▶ _REQUEST_: Pictures within the data are to be left out; everything else must be reproduced exactly.

▶ _DATA LINES_:
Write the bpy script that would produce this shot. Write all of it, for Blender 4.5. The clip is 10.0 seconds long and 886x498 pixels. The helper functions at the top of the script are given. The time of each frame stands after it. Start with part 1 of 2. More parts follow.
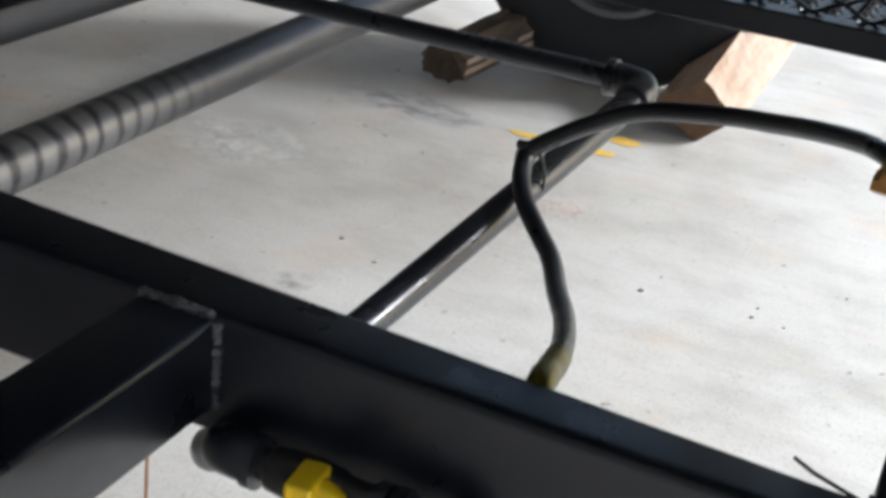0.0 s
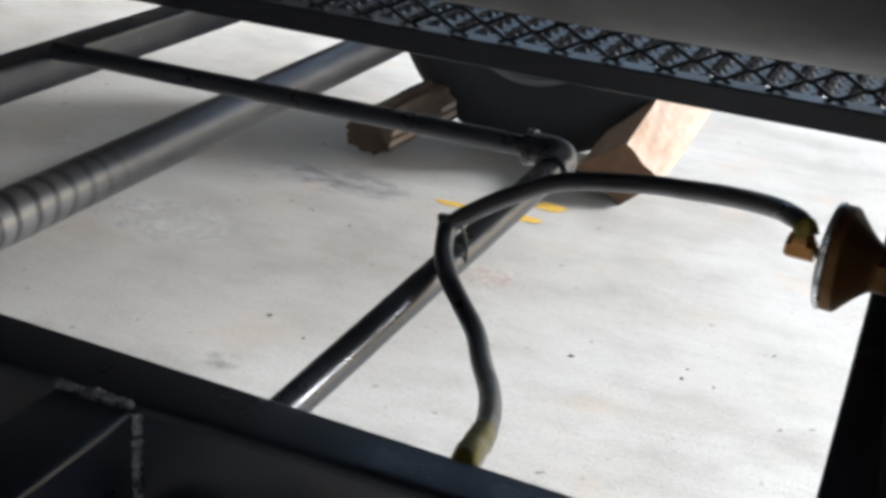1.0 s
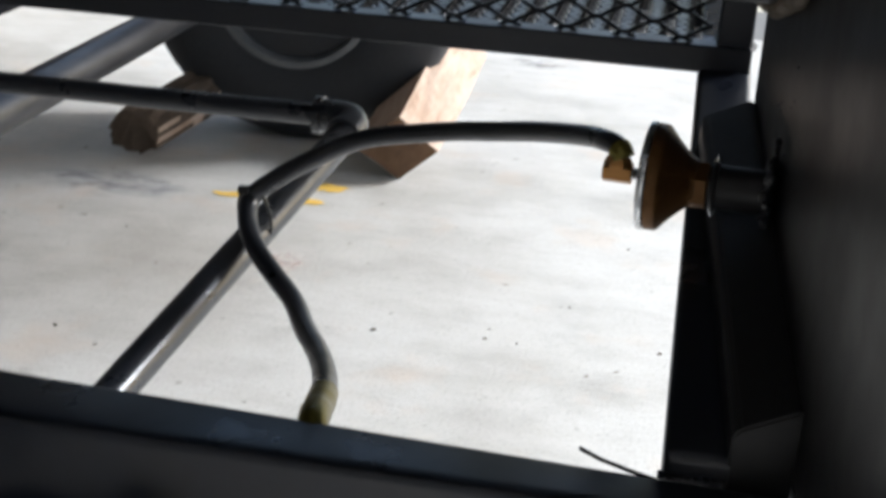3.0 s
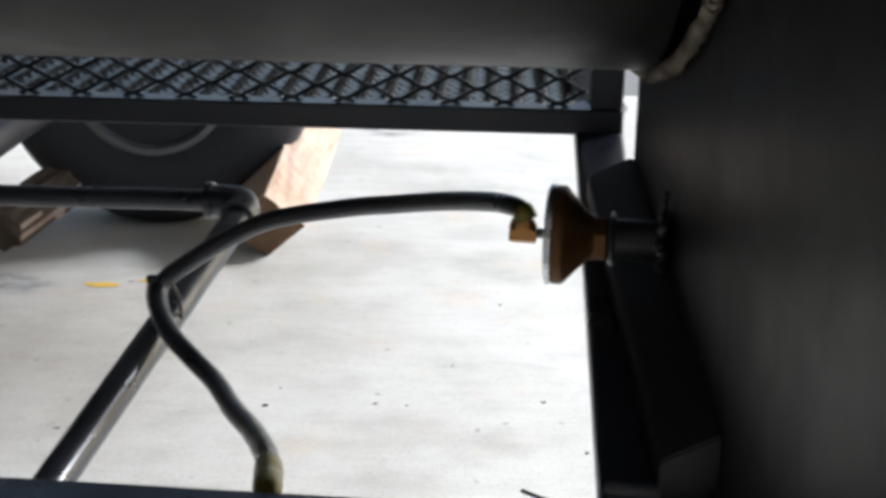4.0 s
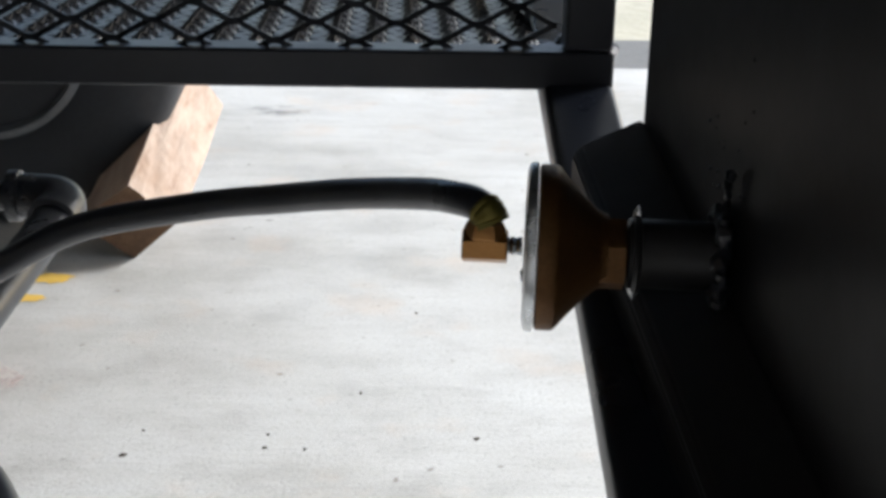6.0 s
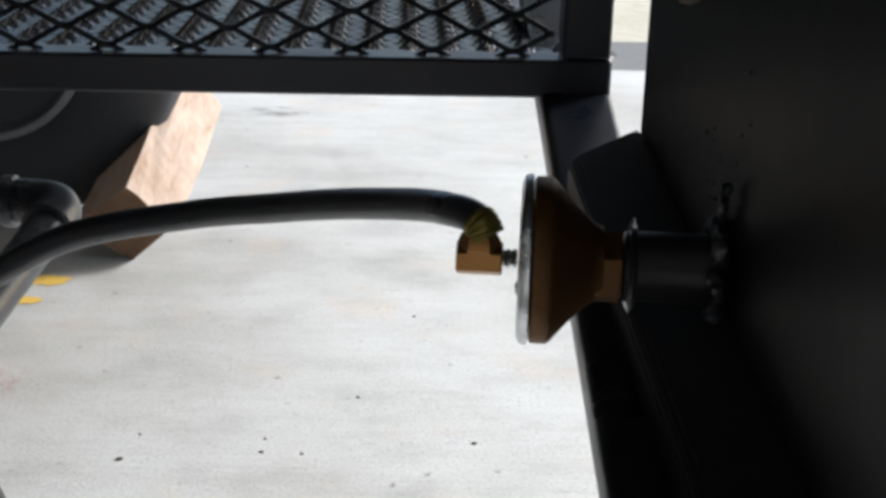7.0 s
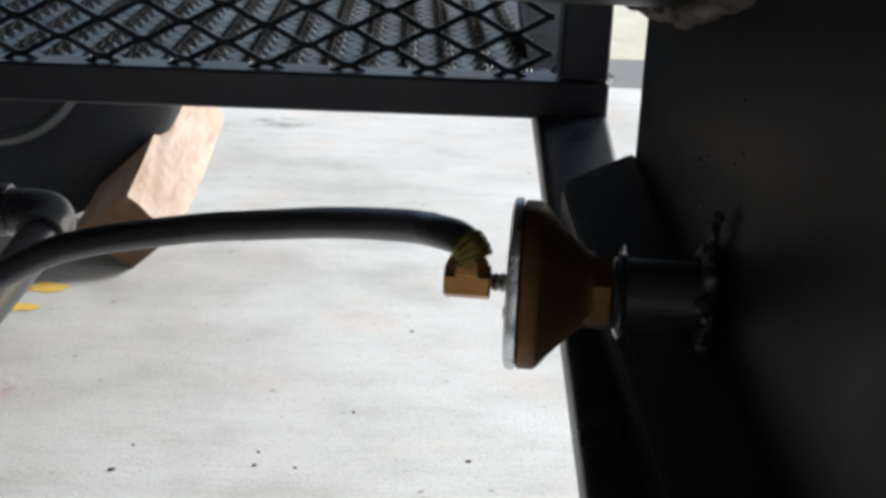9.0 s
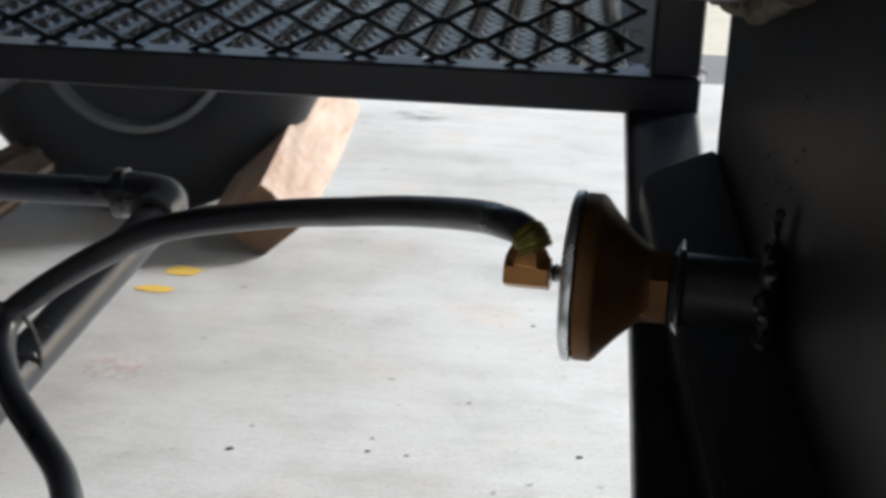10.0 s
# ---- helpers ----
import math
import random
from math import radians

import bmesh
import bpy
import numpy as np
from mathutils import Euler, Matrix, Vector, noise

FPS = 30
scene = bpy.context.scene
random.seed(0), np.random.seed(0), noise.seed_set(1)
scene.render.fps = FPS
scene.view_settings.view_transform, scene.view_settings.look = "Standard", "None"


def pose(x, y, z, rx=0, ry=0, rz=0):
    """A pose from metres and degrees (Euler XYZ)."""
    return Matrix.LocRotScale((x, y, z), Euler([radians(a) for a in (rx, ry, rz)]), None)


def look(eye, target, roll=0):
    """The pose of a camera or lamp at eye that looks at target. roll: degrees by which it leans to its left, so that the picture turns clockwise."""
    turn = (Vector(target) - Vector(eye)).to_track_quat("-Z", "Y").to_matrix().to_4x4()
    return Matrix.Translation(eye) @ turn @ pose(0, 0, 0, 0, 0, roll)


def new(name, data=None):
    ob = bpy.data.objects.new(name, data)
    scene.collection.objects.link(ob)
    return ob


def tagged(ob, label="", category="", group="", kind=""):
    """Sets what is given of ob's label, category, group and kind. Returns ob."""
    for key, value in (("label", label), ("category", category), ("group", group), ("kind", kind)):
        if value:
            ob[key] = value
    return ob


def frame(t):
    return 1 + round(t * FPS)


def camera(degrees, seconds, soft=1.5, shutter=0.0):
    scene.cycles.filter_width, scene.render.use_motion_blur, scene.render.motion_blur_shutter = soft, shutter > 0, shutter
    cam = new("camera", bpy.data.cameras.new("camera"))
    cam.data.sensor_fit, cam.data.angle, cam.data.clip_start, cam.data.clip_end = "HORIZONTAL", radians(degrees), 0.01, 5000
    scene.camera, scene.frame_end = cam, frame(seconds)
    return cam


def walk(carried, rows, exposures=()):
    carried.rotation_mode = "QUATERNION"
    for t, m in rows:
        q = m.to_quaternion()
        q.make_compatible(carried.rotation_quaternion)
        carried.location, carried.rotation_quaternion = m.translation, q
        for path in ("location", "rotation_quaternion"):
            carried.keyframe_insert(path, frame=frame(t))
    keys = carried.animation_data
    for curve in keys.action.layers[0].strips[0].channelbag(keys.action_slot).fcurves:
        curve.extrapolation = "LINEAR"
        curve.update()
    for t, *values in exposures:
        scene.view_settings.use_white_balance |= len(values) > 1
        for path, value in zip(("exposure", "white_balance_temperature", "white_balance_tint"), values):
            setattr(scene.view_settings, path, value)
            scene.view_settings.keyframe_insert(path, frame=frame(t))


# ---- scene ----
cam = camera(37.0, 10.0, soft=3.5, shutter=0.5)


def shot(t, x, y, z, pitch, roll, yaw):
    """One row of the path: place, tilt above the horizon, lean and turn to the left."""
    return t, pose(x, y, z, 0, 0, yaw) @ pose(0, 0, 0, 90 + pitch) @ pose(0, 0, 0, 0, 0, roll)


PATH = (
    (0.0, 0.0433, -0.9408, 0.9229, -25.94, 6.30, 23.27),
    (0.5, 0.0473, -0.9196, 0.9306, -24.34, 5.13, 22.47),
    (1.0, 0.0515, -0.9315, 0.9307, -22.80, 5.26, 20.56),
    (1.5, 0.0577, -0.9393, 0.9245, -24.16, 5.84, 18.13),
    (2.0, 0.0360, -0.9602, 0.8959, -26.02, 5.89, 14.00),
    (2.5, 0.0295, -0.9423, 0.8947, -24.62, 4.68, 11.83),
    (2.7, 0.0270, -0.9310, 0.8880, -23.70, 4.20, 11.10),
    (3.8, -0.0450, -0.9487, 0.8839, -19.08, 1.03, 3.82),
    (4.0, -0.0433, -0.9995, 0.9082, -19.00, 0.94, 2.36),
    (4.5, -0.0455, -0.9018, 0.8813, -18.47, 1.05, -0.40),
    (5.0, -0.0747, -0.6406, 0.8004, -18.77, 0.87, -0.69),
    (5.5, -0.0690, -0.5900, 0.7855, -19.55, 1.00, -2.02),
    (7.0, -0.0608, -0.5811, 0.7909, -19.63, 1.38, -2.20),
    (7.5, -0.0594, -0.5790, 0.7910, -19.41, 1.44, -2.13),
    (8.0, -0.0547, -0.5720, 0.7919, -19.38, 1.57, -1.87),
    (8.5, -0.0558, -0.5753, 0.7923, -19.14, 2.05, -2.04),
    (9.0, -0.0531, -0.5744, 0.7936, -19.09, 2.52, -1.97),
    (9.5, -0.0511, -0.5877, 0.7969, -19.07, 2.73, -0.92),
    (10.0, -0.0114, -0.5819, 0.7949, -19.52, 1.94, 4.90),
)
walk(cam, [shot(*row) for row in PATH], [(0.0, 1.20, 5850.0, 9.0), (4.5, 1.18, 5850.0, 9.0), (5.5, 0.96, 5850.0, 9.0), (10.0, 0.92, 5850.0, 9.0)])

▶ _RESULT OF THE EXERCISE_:
Write the bpy script that would produce this shot. Write all of it, for Blender 4.5. The clip is 10.0 seconds long and 886x498 pixels. The helper functions at the top of the script are given. The time of each frame stands after it. Start with part 1 of 2. More parts follow.
0.0 s
1.0 s
3.0 s
4.0 s
6.0 s
7.0 s
9.0 s
10.0 s
# ---- helpers ----
import math
import random
from math import radians

import bmesh
import bpy
import numpy as np
from mathutils import Euler, Matrix, Vector, noise

FPS = 30
scene = bpy.context.scene
random.seed(0), np.random.seed(0), noise.seed_set(1)
scene.render.fps = FPS
scene.view_settings.view_transform, scene.view_settings.look = "Standard", "None"


def pose(x, y, z, rx=0, ry=0, rz=0):
    """A pose from metres and degrees (Euler XYZ)."""
    return Matrix.LocRotScale((x, y, z), Euler([radians(a) for a in (rx, ry, rz)]), None)


def look(eye, target, roll=0):
    """The pose of a camera or lamp at eye that looks at target. roll: degrees by which it leans to its left, so that the picture turns clockwise."""
    turn = (Vector(target) - Vector(eye)).to_track_quat("-Z", "Y").to_matrix().to_4x4()
    return Matrix.Translation(eye) @ turn @ pose(0, 0, 0, 0, 0, roll)


def new(name, data=None):
    ob = bpy.data.objects.new(name, data)
    scene.collection.objects.link(ob)
    return ob


def tagged(ob, label="", category="", group="", kind=""):
    """Sets what is given of ob's label, category, group and kind. Returns ob."""
    for key, value in (("label", label), ("category", category), ("group", group), ("kind", kind)):
        if value:
            ob[key] = value
    return ob


def frame(t):
    return 1 + round(t * FPS)


def camera(degrees, seconds, soft=1.5, shutter=0.0):
    scene.cycles.filter_width, scene.render.use_motion_blur, scene.render.motion_blur_shutter = soft, shutter > 0, shutter
    cam = new("camera", bpy.data.cameras.new("camera"))
    cam.data.sensor_fit, cam.data.angle, cam.data.clip_start, cam.data.clip_end = "HORIZONTAL", radians(degrees), 0.01, 5000
    scene.camera, scene.frame_end = cam, frame(seconds)
    return cam


def walk(carried, rows, exposures=()):
    carried.rotation_mode = "QUATERNION"
    for t, m in rows:
        q = m.to_quaternion()
        q.make_compatible(carried.rotation_quaternion)
        carried.location, carried.rotation_quaternion = m.translation, q
        for path in ("location", "rotation_quaternion"):
            carried.keyframe_insert(path, frame=frame(t))
    keys = carried.animation_data
    for curve in keys.action.layers[0].strips[0].channelbag(keys.action_slot).fcurves:
        curve.extrapolation = "LINEAR"
        curve.update()
    for t, *values in exposures:
        scene.view_settings.use_white_balance |= len(values) > 1
        for path, value in zip(("exposure", "white_balance_temperature", "white_balance_tint"), values):
            setattr(scene.view_settings, path, value)
            scene.view_settings.keyframe_insert(path, frame=frame(t))


# ---- scene ----
cam = camera(37.0, 10.0, soft=3.5, shutter=0.5)


def shot(t, x, y, z, pitch, roll, yaw):
    """One row of the path: place, tilt above the horizon, lean and turn to the left."""
    return t, pose(x, y, z, 0, 0, yaw) @ pose(0, 0, 0, 90 + pitch) @ pose(0, 0, 0, 0, 0, roll)


PATH = (
    (0.0, 0.0433, -0.9408, 0.9229, -25.94, 6.30, 23.27),
    (0.5, 0.0473, -0.9196, 0.9306, -24.34, 5.13, 22.47),
    (1.0, 0.0515, -0.9315, 0.9307, -22.80, 5.26, 20.56),
    (1.5, 0.0577, -0.9393, 0.9245, -24.16, 5.84, 18.13),
    (2.0, 0.0360, -0.9602, 0.8959, -26.02, 5.89, 14.00),
    (2.5, 0.0295, -0.9423, 0.8947, -24.62, 4.68, 11.83),
    (2.7, 0.0270, -0.9310, 0.8880, -23.70, 4.20, 11.10),
    (3.8, -0.0450, -0.9487, 0.8839, -19.08, 1.03, 3.82),
    (4.0, -0.0433, -0.9995, 0.9082, -19.00, 0.94, 2.36),
    (4.5, -0.0455, -0.9018, 0.8813, -18.47, 1.05, -0.40),
    (5.0, -0.0747, -0.6406, 0.8004, -18.77, 0.87, -0.69),
    (5.5, -0.0690, -0.5900, 0.7855, -19.55, 1.00, -2.02),
    (7.0, -0.0608, -0.5811, 0.7909, -19.63, 1.38, -2.20),
    (7.5, -0.0594, -0.5790, 0.7910, -19.41, 1.44, -2.13),
    (8.0, -0.0547, -0.5720, 0.7919, -19.38, 1.57, -1.87),
    (8.5, -0.0558, -0.5753, 0.7923, -19.14, 2.05, -2.04),
    (9.0, -0.0531, -0.5744, 0.7936, -19.09, 2.52, -1.97),
    (9.5, -0.0511, -0.5877, 0.7969, -19.07, 2.73, -0.92),
    (10.0, -0.0114, -0.5819, 0.7949, -19.52, 1.94, 4.90),
)
walk(cam, [shot(*row) for row in PATH], [(0.0, 1.20, 5850.0, 9.0), (4.5, 1.18, 5850.0, 9.0), (5.5, 0.96, 5850.0, 9.0), (10.0, 0.92, 5850.0, 9.0)])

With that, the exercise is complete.